----- INFORMATION SUPPLIED -----
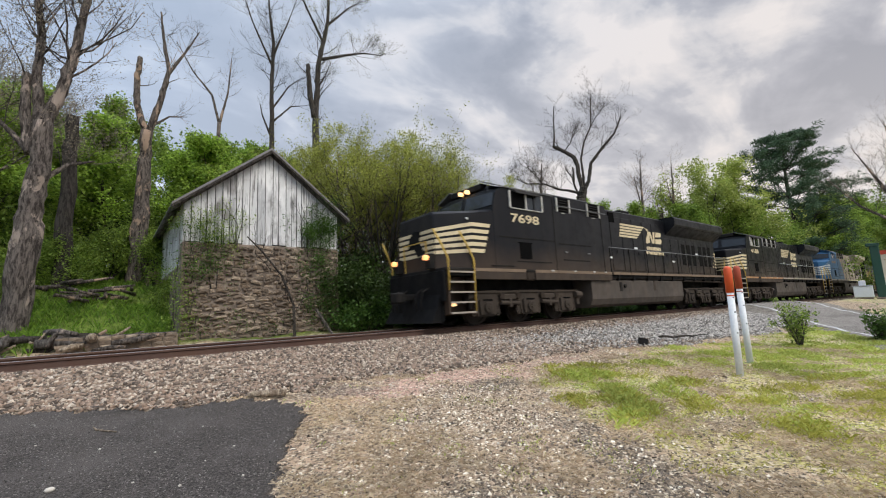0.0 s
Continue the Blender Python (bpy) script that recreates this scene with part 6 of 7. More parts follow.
def plant_trees():
    # great dying tree by the track, two trunks high up
    x, y = polar(96.9, 17.0)
    bare_tree("dying grey tree with peeling bark and broken limbs", x, y, [
        ([(0, 0, -0.2), (0.12, 0, 2.4), (0.22, 0, 4.2), (0.26, 0, 6.4)], 0.36, 0.24, 0),
        ([(0.2, 0, 6.2), (0.02, 0.1, 7.8), (0.05, 0.1, 9.2), (-0.12, 0.2, 10.4), (-0.3, 0.3, 13.5)], 0.15, 0.05, 3),
        ([(0.26, 0, 6.3), (0.62, 0, 7.5), (0.88, -0.1, 9.0), (1.06, -0.1, 11.0), (1.5, -0.2, 14.0)], 0.19, 0.07, 2),
        ([(0.06, 0, 5.4), (-0.16, 0.05, 6.6), (-0.2, 0.05, 7.9)], 0.16, 0.09, 0.3),
        ([(0.24, 0, 5.2), (-0.9, 0.4, 6.6), (-2.4, 0.8, 7.6)], 0.09, 0.02, 3),
        ([(0.3, 0, 4.6), (0.9, 0.3, 5.3), (1.5, 0.6, 5.6)], 0.09, 0.02, 1)], 10, 31, "bark_grey", "leaf_haze", 11000, 0.034, 3, 2.2, 0.22, foot=1.25)
    # split trunk behind it
    x, y = polar(87.6, 22.0)
    bare_tree("dead trunk split open with a stump at its foot", x, y, [
        ([(0, 0, -0.4), (-0.02, 0, 2.6), (0.06, 0, 5.2), (0.10, 0, 7.0)], 0.36, 0.22, 0),
        ([(0.08, 0, 6.8), (-0.32, 0, 8.2), (-0.36, 0, 9.4), (-0.30, 0, 10.4)], 0.15, 0.10, 0.3),
        ([(0.12, 0, 6.8), (0.55, 0, 8.6), (0.82, 0, 10.1), (0.55, 0.1, 11.7), (0.4, 0.1, 13.0)], 0.15, 0.03, 3),
        ([(0.82, 0, 10.0), (1.4, 0, 11.2), (2.0, 0.1, 12.6)], 0.08, 0.02, 3),
        ([(0.15, 0, 7.2), (0.9, 0, 7.9), (1.6, 0.1, 8.1)], 0.06, 0.015, 1),
        ([(0.5, -0.1, -0.2), (0.52, -0.1, 1.35)], 0.30, 0.26, 0)], 4, 32, "bark_dead", level=2, twig_len=1.3)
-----
TASK STATEMENT: Repeat the material exactly as it reads, without any of its pictures.

RESULT:
0.0 s
Continue the Blender Python (bpy) script that recreates this scene with part 6 of 7. More parts follow.
def plant_trees():
    # great dying tree by the track, two trunks high up
    x, y = polar(96.9, 17.0)
    bare_tree("dying grey tree with peeling bark and broken limbs", x, y, [
        ([(0, 0, -0.2), (0.12, 0, 2.4), (0.22, 0, 4.2), (0.26, 0, 6.4)], 0.36, 0.24, 0),
        ([(0.2, 0, 6.2), (0.02, 0.1, 7.8), (0.05, 0.1, 9.2), (-0.12, 0.2, 10.4), (-0.3, 0.3, 13.5)], 0.15, 0.05, 3),
        ([(0.26, 0, 6.3), (0.62, 0, 7.5), (0.88, -0.1, 9.0), (1.06, -0.1, 11.0), (1.5, -0.2, 14.0)], 0.19, 0.07, 2),
        ([(0.06, 0, 5.4), (-0.16, 0.05, 6.6), (-0.2, 0.05, 7.9)], 0.16, 0.09, 0.3),
        ([(0.24, 0, 5.2), (-0.9, 0.4, 6.6), (-2.4, 0.8, 7.6)], 0.09, 0.02, 3),
        ([(0.3, 0, 4.6), (0.9, 0.3, 5.3), (1.5, 0.6, 5.6)], 0.09, 0.02, 1)], 10, 31, "bark_grey", "leaf_haze", 11000, 0.034, 3, 2.2, 0.22, foot=1.25)
    # split trunk behind it
    x, y = polar(87.6, 22.0)
    bare_tree("dead trunk split open with a stump at its foot", x, y, [
        ([(0, 0, -0.4), (-0.02, 0, 2.6), (0.06, 0, 5.2), (0.10, 0, 7.0)], 0.36, 0.22, 0),
        ([(0.08, 0, 6.8), (-0.32, 0, 8.2), (-0.36, 0, 9.4), (-0.30, 0, 10.4)], 0.15, 0.10, 0.3),
        ([(0.12, 0, 6.8), (0.55, 0, 8.6), (0.82, 0, 10.1), (0.55, 0.1, 11.7), (0.4, 0.1, 13.0)], 0.15, 0.03, 3),
        ([(0.82, 0, 10.0), (1.4, 0, 11.2), (2.0, 0.1, 12.6)], 0.08, 0.02, 3),
        ([(0.15, 0, 7.2), (0.9, 0, 7.9), (1.6, 0.1, 8.1)], 0.06, 0.015, 1),
        ([(0.5, -0.1, -0.2), (0.52, -0.1, 1.35)], 0.30, 0.26, 0)], 4, 32, "bark_dead", level=2, twig_len=1.3)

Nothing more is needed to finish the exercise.